Jakarta, CNBC Indonesia – Warga Myanmar makin tak leluasa sejak negaranya diambil alih oleh junta militer. Sejak Januari 2023, rezim militer tersebut dilaporkan telah menangguhkan penerbitan paspor bagi warga negaranya.
Menurut laporan media lokal The Irrawaddy yang diikuti Jumat (3/2/2023), pada Desember 2022, junta militer menangguhkan penerbitan sebagian paspor dan para pekerja migran Myanmar masih dapat memperolehnya di bawah nota kesepahaman antara pemerintah Myanmar dan pemerintah asing terkait.
Namun, pada 17 Januari 2023, junta sepenuhnya menangguhkan penerbitan dan perpanjangan paspor, serta menerima aplikasi paspor baru. Alasan di balik penangguhan dan berapa lama hal ini akan berlangsung belum ditentukan oleh pihak terkait.
Semetara itu, aktivis hak buruh mengatakan bahwa langkah junta tersebut bermotivasi politik. Mereka mengatakan junta berusaha untuk memotong dana yang mengalir dari pekerja Myanmar di luar negeri dan mengalirkannya ke perlawanan bersenjata, yang dikenal sebagai Pasukan Pertahanan Rakyat.
Penangguhan paspor merupakan pelanggaran hak asasi manusia (HAM), kata para aktivis buruh. Daw Thuzar Maung, seorang aktivis hak buruh, mengatakan mayoritas pekerja migran Myanmar di Malaysia memberikan sumbangan untuk gerakan perlawanan.
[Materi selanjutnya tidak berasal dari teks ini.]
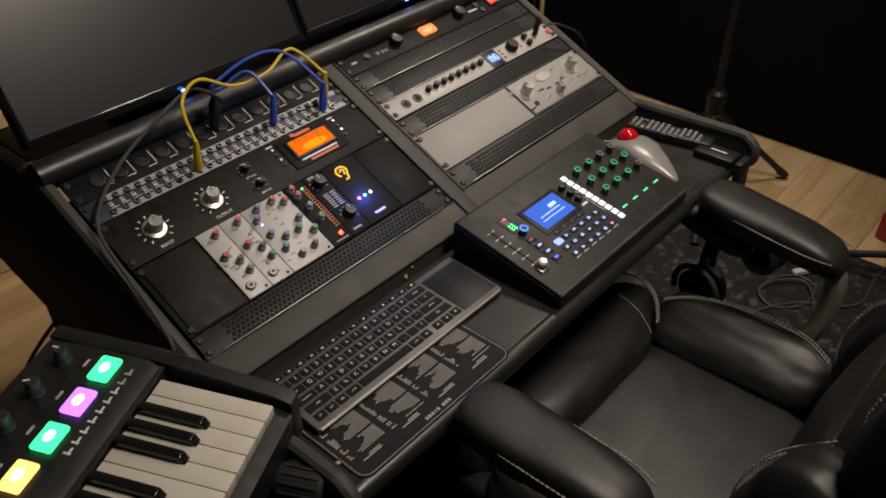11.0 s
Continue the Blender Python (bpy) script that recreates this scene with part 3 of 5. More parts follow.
for x in (-0.198, -0.072):
    for k in range(4):
        part("selector_button", lathe([(0.0022, 0), (0.0022, 0.003), (0, 0.003)], 10), STEELBLACK if k % 2 else ALU, o, "", pose(x - cx, 0.104 - cv - k * 0.0105, 0))
    part("printed_label", box((x - cx, 0.1125 - cv, 0.0002), (0.012, 0.002, 0.0004)), INK, o)

# module rack with channel strips
o, w, h = unit("module_rack", LX0, LX1, -0.088, 0.037, PANEL, "black rack frame holding silver and black studio modules", 0.003)
cx, cv = (LX0 + LX1) / 2, -0.0255
part("blank_panel", box((-0.4365 - cx, 0, 0.0012), (0.085, h - 0.004, 0.0024), 0.0006), MOUNT, o, "plain textured blank panel")
part("blank_panel", box((-0.055 - cx, 0, 0.0012), (0.075, h - 0.004, 0.0024), 0.0006), PANEL, o)
CAPS = {c: mat("cap_" + c, rgb, 0.45, vary=0.05) for c, rgb in (("red", (0.55, 0.05, 0.06)), ("green", (0.04, 0.24, 0.16)), ("blue", (0.10, 0.22, 0.42)), ("violet", (0.16, 0.12, 0.36)), ("grey", (0.34, 0.34, 0.33)), ("dark", (0.05, 0.05, 0.05)))}


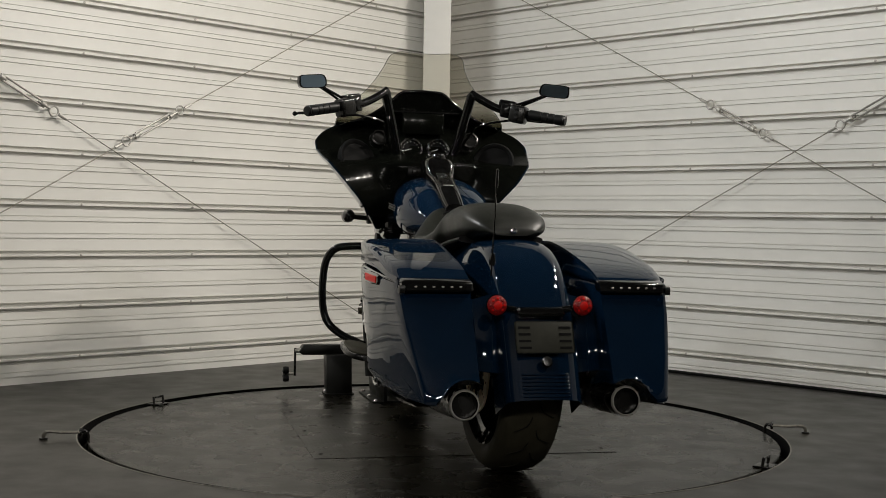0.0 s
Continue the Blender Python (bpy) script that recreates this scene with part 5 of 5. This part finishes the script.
part("front_plate", prism([(1.79, 0.004), (1.80, 0.004), (1.912, 0.150), (1.902, 0.150)], -0.104, 0.104, 0.002), GUN, chock)
part("front_foot", box(1.74, 1.80, -0.06, 0.10, 0.0, 0.008, bev=0.002), GUN, chock)
studs(chock, [(1.77, -0.040, 0.008), (1.77, 0.07, 0.008)], (0, 0, 1), 0.009, 0.008)
post = part("clamp_post", prism([(1.700, 0.006), (1.785, 0.006), (1.838, 0.168), (1.722, 0.168)], 0.208, 0.316, 0.003), GUN, chock, "black steel clamp post")
part("post_foot", box(1.69, 1.80, 0.200, 0.326, 0.0, 0.007, bev=0.002), GUN, post)
studs(chock, [(1.755, 0.214, 0.007), (1.765, 0.315, 0.007)], (0, 0, 1), 0.009, 0.008)
part("arm_housing", prism([(0.200, 0.163), (0.415, 0.163), (0.428, 0.176), (0.410, 0.206), (0.200, 0.206)], 1.775, 1.845, 0.004, plane="yz"), GUN, chock, "black square clamp housing")
part("clamp_screw", tube([(1.81, 0.110, 0.183), (1.81, 0.205, 0.183)], 0.017, 16, smooth=False), WOOD, chock, "worn brass-coloured clamp screw")
part("crank_shaft", tube([(1.81, 0.42, 0.180), (1.81, 0.445, 0.180)], 0.011, 12, smooth=False), STEEL, chock)
part("crank_arm", prism([(1.802, 0.190), (1.820, 0.190), (1.828, 0.070), (1.808, 0.070)], 0.438, 0.447, 0.002), GUN, chock)
part("crank_pin", tube([(1.818, 0.445, 0.078), (1.818, 0.495, 0.078)], 0.007, 10, smooth=False), STEEL, chock)
knob = bmesh.new()
for a in range(3):
    c = Vector((1.818 + 0.020 * math.cos(a * 2.094), 0.482, 0.078 + 0.020 * math.sin(a * 2.094)))
    lathe([(0, -0.012), (0.015, -0.012), (0.017, 0.0), (0.015, 0.012), (0, 0.012)], c, (0, 1, 0), 14, bm=knob)
part("crank_knob", knob, PLASTIC, chock, "black three-lobed crank knob")


# floor anchors beside the pit: a hook turnbuckle each, fixed to the floor
def anchor(place, deg):
    a = empty("floor_anchor", "small steel hook and turnbuckle at the turntable's rim", "floor anchor", "anchors at the turntable rim")
    a.matrix_world = Matrix.Translation(place) @ Matrix.Rotation(radians(deg), 4, "Z")
    for s in (1, -1):
        part("rail", tube([(-0.005, s * 0.010, 0.024), (0.062, s * 0.010, 0.024)], 0.0035, 8, smooth=False), WORN, a)
    part("collar", tube([(-0.010, 0, 0.024), (-0.002, 0, 0.024)], 0.013, 10, smooth=False), SATIN, a)
    part("shank", tube([(0.060, 0, 0.024), (0.100, 0, 0.026), (0.112, 0, 0.018), (0.114, 0, 0.002)], 0.0055, 8, 4), WORN, a)
    part("foot", lathe([(0, 0), (0.014, 0), (0.014, 0.006), (0, 0.007)], (0.114, 0, 0), (0, 0, 1), 12), SATIN, a)
    part("hook", tube([(-0.008, 0, 0.024), (-0.022, 0, 0.028), (-0.030, 0, 0.014), (-0.030, 0, -0.02)], 0.005, 8, 4), SATIN, a)


anchor((-1.175, -0.375, FLOOR_Z), 188)
anchor((1.232, 0.035, FLOOR_Z), -8)
# ---- the turning stage ----
def heading(t):
    return 102.56 + 6.861 * t


def motions():
    times = [float(t) for t in range(0, 33)]
    for thing, off in TURNING:
        walk(thing, [(t, pose(0, 0, 0, 0, 0, heading(t)) @ off) for t in times])


TURNING = [(bike, BIKE_AT), (turntable, Matrix()), (chock, BIKE_AT)]
motions()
“Mereka [junta] tampaknya berpikir bahwa orang tidak dapat bekerja jika mereka tidak mendapatkan paspor, atau bahwa mereka tidak dapat terus bekerja setelah paspor mereka habis masa berlakunya. Dan jika mereka tidak menerima gaji, mereka tidak akan mampu membiayai revolusi. Mereka telah melakukan ini dengan pemikiran itu dalam pikiran,” katanya.
Adapun, banyak pekerja migran Myanmar di Malaysia memilih untuk tidak memperpanjang visa mereka, karena mereka tidak ingin berhubungan dengan kedutaan yang dikontrol junta. Sebaliknya, mereka mengajukan izin kerja dan izin tinggal yang dikeluarkan secara lokal.
“TKI Myanmar banyak yang tidak memegang paspor lagi. Ketika mereka mencari bantuan dari kami, kami membantu mereka menghubungi kantor Komisaris Tinggi PBB untuk Pengungsi,” tambahnya.
Para pengamat menyebut dengan menangguhkan layanan paspor, junta juga ingin menghentikan aktivis anti-rezim meninggalkan negara sambil berpura-pura menjadi pekerja migran.
Warga yang meninggalkan Myanmar biasanya pindah ke Thailand, Malaysia, Korea, dan Jepang. Thailand memiliki populasi pekerja migran Myanmar terbesar, dengan 400.000 lainnya pindah ke sana sejak kudeta, menurut data aktivis hak-hak buruh.
Agen tenaga kerja dan aktivis hak buruh memperingatkan bahwa penangguhan layanan paspor akan mengakibatkan peningkatan jumlah orang yang meninggalkan Myanmar secara ilegal.
Sebelumnya, lebih dari 60.000 warga negara Myanmar ditangkap di Thailand pada tahun 2022 karena memasuki negara itu secara ilegal.
Dalam laporan Desember 2022, Organisasi Internasional untuk Migrasi mengatakan bahwa diperkirakan sekitar 40.000 warga negara Myanmar meninggalkan negara itu setiap bulan terkait konflik, alasan ekonomi, dan lainnya, melalui berbagai jalur reguler dan tidak teratur, dengan mayoritas bermigrasi ke Thailand.